А это говорит о том, что чутья к единству Предания – нет. Вот такой практически-догматический вывод. И это очень важно, принципиально важно. Такое, например, понятие, как общность судьбы для всей Церкви и для каждой её малой части – это тоже вопрос внутреннего духовного единства. А людям ведь очень непросто воспринимать себя не просто частно практикующими христианами в такое-то конкретное время, в таком-то городе, со своей какой-то светской жизнью, а частью вот этого вселенского потока жизни, единого потока жизни Церкви. Я не думаю, что у многих из нас есть такое явственное сознание того, что мы – это Церковь времён второго – третьего века, но проявляющаяся сейчас, в 21-м веке, каким-то особым образом. Или что мы есть не кто иные, как часть Вселенской Церкви. Нет, мы в первую очередь – люди со своей частной судьбой, обретающиеся в определённых обстоятельствах, как-то сводящие концы с концами в этой жизни, незаметно стареющие… И при том при всём ещё и христиане. Или да, можно начать с того, что мы христиане, и при всём при том – вот всё остальное. Но скорее, вот такой баланс нашего христианства и нехристианства. Это то, что нами воспринимается ярче всего и естественнее всего. А то, что, скажем, судьба Церкви в каком-то смысле в наших руках, что вопрос будущего Церкви вообще и следующего поколения, произведённого нами в частности, стоит перед нами, и решать его нам, - это такие дебри, что сюда, кажется, человеческое сознание не спешит забредать: там заблудиться можно, глядишь, рехнёшься ещё. Чувствовать себя дитятей всех эпох, гражданином Вселенной и частью мистической Вселенской Церкви – это слишком большой духовный труд и слишком высокий пилотаж, чтобы на это так легко человек современный соглашался.
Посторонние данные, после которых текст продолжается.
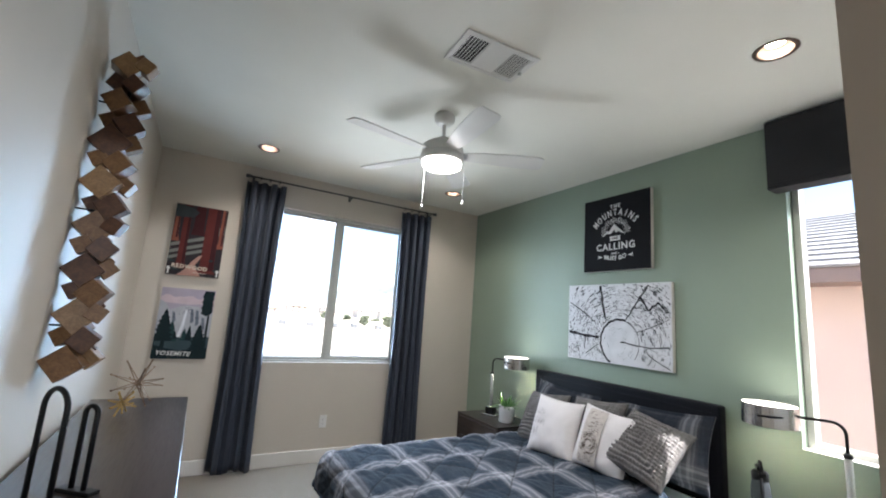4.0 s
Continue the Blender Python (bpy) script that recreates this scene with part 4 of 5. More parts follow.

Но при всём при том, от этого никуда не деться. Потому что, если это единство распадается, если христианин становится единицей, которая предоставлена сама себе, если он не вовлёчен в эту общность судьбы в разной степени, то тогда тем самым ставится под сомнением его собственное христианство, его живая причастность апостолам и Христу.
На этом вот, давайте, и остановимся на сегодня, и если даст Бог, продолжим наши богословствования в следующий раз. Всего доброго.